* _DATA LINES_:
━━━━━━━━━━━━━━━━━━━━━━━━━━━━━━
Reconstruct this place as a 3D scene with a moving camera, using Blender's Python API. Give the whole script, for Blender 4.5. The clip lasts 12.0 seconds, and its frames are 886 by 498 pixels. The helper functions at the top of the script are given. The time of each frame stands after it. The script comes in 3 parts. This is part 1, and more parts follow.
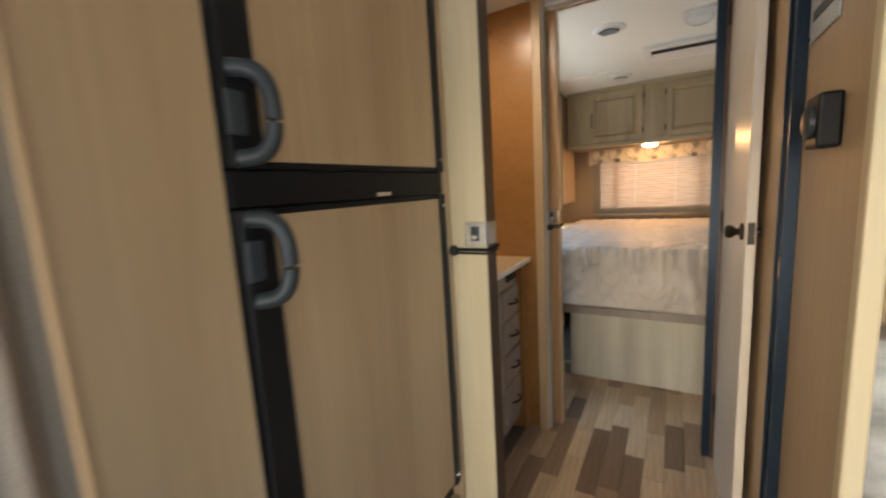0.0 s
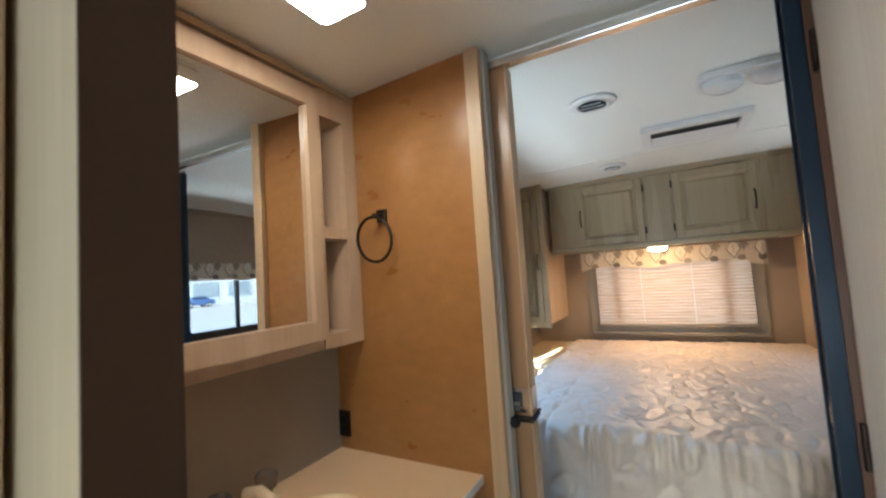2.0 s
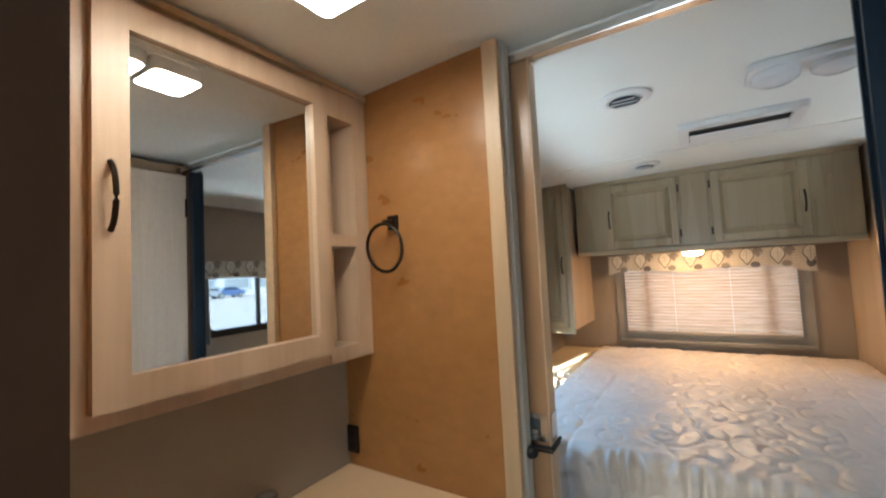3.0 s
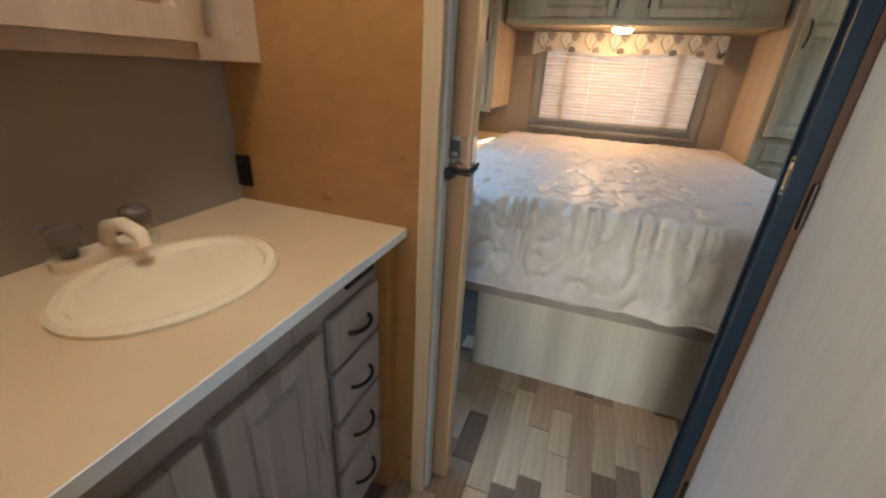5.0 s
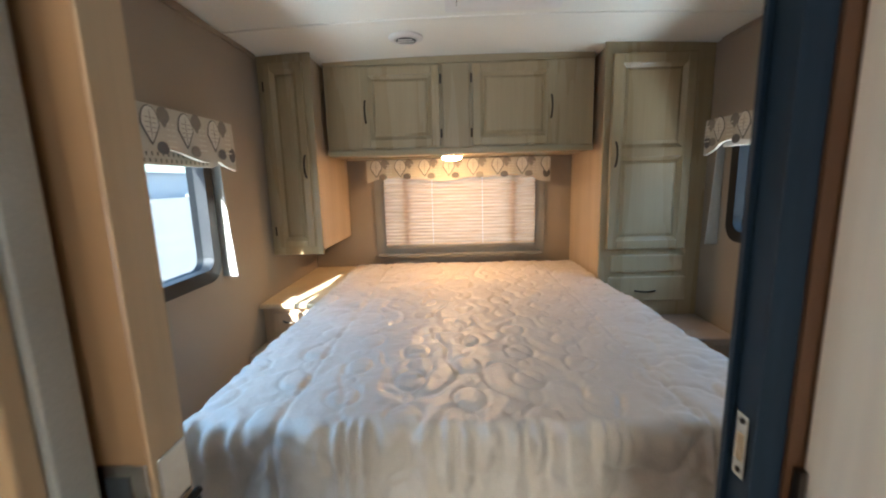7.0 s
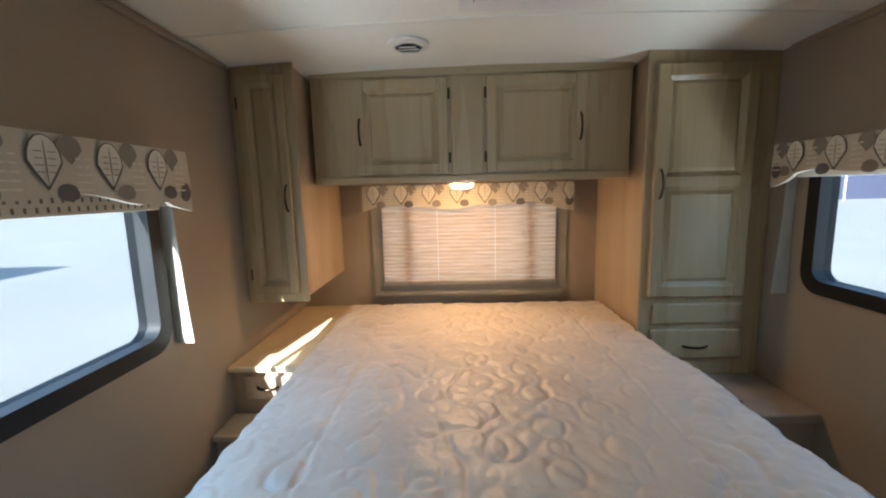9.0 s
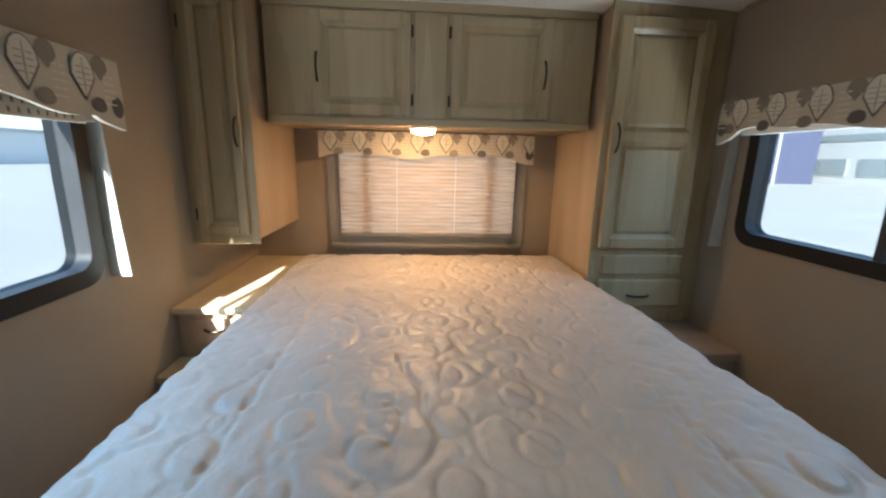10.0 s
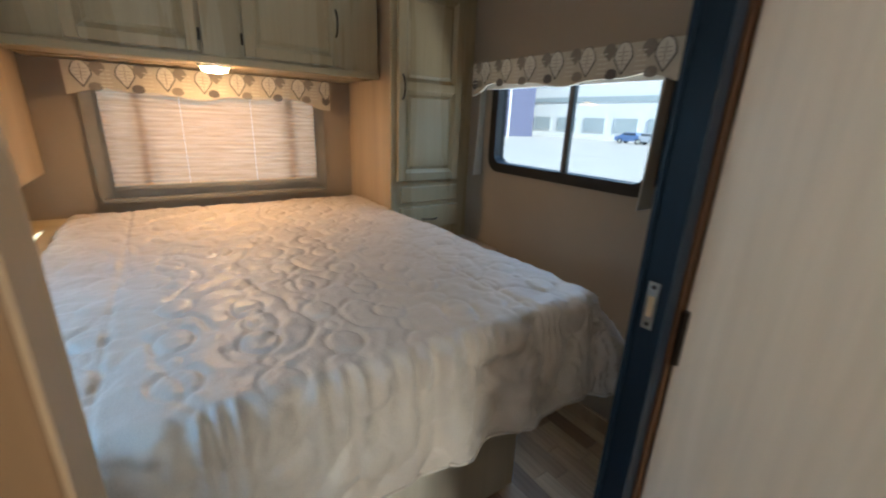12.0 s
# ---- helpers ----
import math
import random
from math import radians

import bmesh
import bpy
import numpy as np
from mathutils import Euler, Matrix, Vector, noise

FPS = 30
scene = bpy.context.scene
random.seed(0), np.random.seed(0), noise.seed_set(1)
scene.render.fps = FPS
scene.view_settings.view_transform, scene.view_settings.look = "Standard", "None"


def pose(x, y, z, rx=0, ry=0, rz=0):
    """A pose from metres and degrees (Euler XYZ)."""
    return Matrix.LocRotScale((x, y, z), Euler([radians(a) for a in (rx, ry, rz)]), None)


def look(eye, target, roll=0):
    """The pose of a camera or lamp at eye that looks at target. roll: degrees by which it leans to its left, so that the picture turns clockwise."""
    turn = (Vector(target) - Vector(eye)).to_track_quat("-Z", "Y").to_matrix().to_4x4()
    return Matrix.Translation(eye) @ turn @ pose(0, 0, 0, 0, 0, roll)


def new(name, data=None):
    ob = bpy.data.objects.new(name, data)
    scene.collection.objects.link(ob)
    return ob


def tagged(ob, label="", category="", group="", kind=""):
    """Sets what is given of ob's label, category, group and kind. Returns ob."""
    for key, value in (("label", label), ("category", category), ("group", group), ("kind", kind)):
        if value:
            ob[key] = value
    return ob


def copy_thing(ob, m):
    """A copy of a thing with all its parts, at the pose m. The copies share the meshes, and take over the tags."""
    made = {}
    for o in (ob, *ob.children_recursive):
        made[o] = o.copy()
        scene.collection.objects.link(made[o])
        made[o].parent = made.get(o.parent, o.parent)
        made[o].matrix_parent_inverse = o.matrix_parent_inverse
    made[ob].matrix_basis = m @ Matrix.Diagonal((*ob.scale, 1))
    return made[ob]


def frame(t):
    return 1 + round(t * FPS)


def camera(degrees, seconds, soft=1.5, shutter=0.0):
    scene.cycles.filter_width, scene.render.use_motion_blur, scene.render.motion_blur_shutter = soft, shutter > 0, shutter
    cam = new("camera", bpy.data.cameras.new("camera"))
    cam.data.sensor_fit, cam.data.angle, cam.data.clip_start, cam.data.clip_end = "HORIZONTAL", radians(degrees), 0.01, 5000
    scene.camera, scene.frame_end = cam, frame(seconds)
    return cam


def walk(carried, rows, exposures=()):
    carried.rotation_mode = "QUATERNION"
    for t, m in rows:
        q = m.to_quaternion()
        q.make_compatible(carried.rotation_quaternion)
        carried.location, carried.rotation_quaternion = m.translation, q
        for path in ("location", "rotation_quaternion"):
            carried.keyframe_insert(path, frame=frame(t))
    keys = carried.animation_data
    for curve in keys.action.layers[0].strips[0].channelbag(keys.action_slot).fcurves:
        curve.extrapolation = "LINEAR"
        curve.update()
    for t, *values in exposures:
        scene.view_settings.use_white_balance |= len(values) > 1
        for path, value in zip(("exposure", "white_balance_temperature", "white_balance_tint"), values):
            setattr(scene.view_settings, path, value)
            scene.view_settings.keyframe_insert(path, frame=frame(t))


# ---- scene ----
LAMP_BATH, LAMP_BED = 9.5, 46.0
EXPOSURES = [(0.0, 2.7, 6350, 8), (0.5, 2.98, 5800, 3), (1.0, 3.05, 5550, 3), (1.8, 2.9, 5250, 3), (6.5, 3.0, 5400, 3), (8.5, 2.65, 5550, 3), (12.0, 2.65, 5500, 2)]
cam = camera(95.6, 12.0, soft=2.1, shutter=0.4)
PATH = [
    (0, (0.051, 0.292, 1.207), (-0.937, 2.006, 0.915), -3.4),
    (0.5, (-0.025, 0.574, 1.249), (-0.708, 2.435, 0.988), -3.5),
    (1, (-0.059, 0.805, 1.273), (-0.672, 2.706, 1.163), -4.2),
    (1.5, (-0.067, 1.025, 1.333), (-0.873, 2.855, 1.345), -3.4),
    (2, (-0.067, 1.157, 1.388), (-1.035, 2.902, 1.518), -3.8),
    (2.5, (-0.071, 1.22, 1.44), (-1.118, 2.912, 1.64), -3.6),
    (3, (-0.081, 1.242, 1.434), (-1.154, 2.926, 1.543), -2.9),
    (3.5, (-0.096, 1.249, 1.378), (-1.172, 2.928, 1.219), -0.8),
    (5.5, (-0.169, 1.42, 1.194), (-0.566, 3.186, 0.342), 1.9),
    (6, (-0.118, 1.582, 1.234), (-0.314, 3.504, 0.715), -1.6),
    (6.5, (-0.1, 1.696, 1.307), (-0.197, 3.664, 0.964), -1.8),
    (8.5, (-0.15, 2.189, 1.401), (-0.172, 4.162, 1.075), -1.7),
    (9, (-0.151, 2.189, 1.443), (-0.211, 4.167, 1.157), -1.5),
    (9.5, (-0.146, 2.193, 1.396), (-0.165, 4.162, 1.047), 0.1),
    (10, (-0.158, 2.184, 1.346), (-0.008, 4.131, 0.911), 1.3),
    (10.5, (-0.211, 2.154, 1.308), (0.183, 4.047, 0.795), 1.8),
    (11, (-0.238, 2.132, 1.279), (0.389, 3.944, 0.709), 1.7),
    (11.5, (-0.282, 2.093, 1.257), (0.585, 3.796, 0.667), 1.8),
    (12, (-0.351, 1.972, 1.302), (0.742, 3.532, 0.691), 2.4),
]
walk(cam, [(t, look(eye, target, roll)) for t, eye, target, roll in PATH], EXPOSURES)

# ---- world, sun, exposure ----
world = bpy.data.worlds.new("world")
scene.world = world
world.use_nodes = True
wn = world.node_tree.nodes
sky = wn.new("ShaderNodeTexSky")
sky.sky_type = "NISHITA"
sky.sun_disc = False
sky.sun_elevation = radians(27)
sky.sun_rotation = radians(190)
wn["Background"].inputs["Strength"].default_value = 0.15
world.node_tree.links.new(sky.outputs[0], wn["Background"].inputs["Color"])
sun = new("sun", bpy.data.lights.new("sun", "SUN"))
sun.data.energy, sun.data.angle, sun.data.color = 5.0, radians(0.5), (1.0, 0.93, 0.82)
sun.matrix_world = look((0, 0, 10), (0.17 * 10, 0.8 * 10, 10 - 0.42 * 10))


def daylight_fill(name, eye, target, width, height, power, colour):
    """Added area lamp at a window opening, standing in for the daylight that comes in there."""
    d = bpy.data.lights.new(name, "AREA")
    d.shape, d.size, d.size_y, d.energy, d.color = "RECTANGLE", width, height, power, colour
    ob = new(name, d)
    ob.matrix_world = look(eye, target)
    return ob


daylight_fill("daylight_left", (-1.25, 2.80, 1.74), (-0.30, 2.80, 0.85), 0.95, 0.36, 4.2, (0.40, 0.67, 1.0))
daylight_fill("daylight_right", (1.34, 3.20, 1.76), (0.40, 3.20, 0.85), 0.85, 0.36, 2.2, (0.52, 0.74, 1.0))
# unseen fills outside below the sills, added to brighten the ceiling like ground bounce
daylight_fill("sill_fill_left", (-1.32, 2.80, 0.72), (-0.25, 2.80, 1.95), 0.95, 0.30, 3.5, (1.0, 0.98, 0.93))
daylight_fill("sill_fill_right", (1.42, 3.20, 0.76), (0.40, 3.20, 1.95), 0.85, 0.30, 3.0, (1.0, 0.98, 0.93))
# added fill in the unseen end wall, brightens corridor floor and bed base
daylight_fill("back_fill", (-0.15, -1.57, 0.66), (-0.15, 1.0, 0.45), 1.1, 0.6, 3.0, (0.92, 0.96, 1.0))


# ---- materials ----
def mat(name, rough=0.5, metal=0.0):
    m = bpy.data.materials.new(name)
    m.use_nodes = True
    b = m.node_tree.nodes["Principled BSDF"]
    b.inputs["Roughness"].default_value = rough
    b.inputs["Metallic"].default_value = metal
    return m, m.node_tree, b


def rgb(c):
    return (c[0], c[1], c[2], 1.0)


def noise_node(nt, scale, stretch=(1, 1, 1), detail=3.0, vec=None):
    if vec is None:
        tc = nt.nodes.new("ShaderNodeTexCoord")
        vec = tc.outputs["Object"]
    mp = nt.nodes.new("ShaderNodeMapping")
    mp.inputs["Scale"].default_value = stretch
    nt.links.new(vec, mp.inputs["Vector"])
    n = nt.nodes.new("ShaderNodeTexNoise")
    n.inputs["Scale"].default_value = scale
    n.inputs["Detail"].default_value = detail
    nt.links.new(mp.outputs[0], n.inputs["Vector"])
    return n


def ramp(nt, fac, stops):
    r = nt.nodes.new("ShaderNodeValToRGB")
    e = r.color_ramp.elements
    e[0].position, e[0].color = stops[0][0], rgb(stops[0][1])
    e[1].position, e[1].color = stops[-1][0], rgb(stops[-1][1])
    for p, c in stops[1:-1]:
        q = e.new(p)
        q.color = rgb(c)
    nt.links.new(fac, r.inputs["Fac"])
    return r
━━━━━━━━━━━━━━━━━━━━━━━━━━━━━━
Whichever lines contain the string "soft", select and copy them.

def camera(degrees, seconds, soft=1.5, shutter=0.0):
    scene.cycles.filter_width, scene.render.use_motion_blur, scene.render.motion_blur_shutter = soft, shutter > 0, shutter
cam = camera(95.6, 12.0, soft=2.1, shutter=0.4)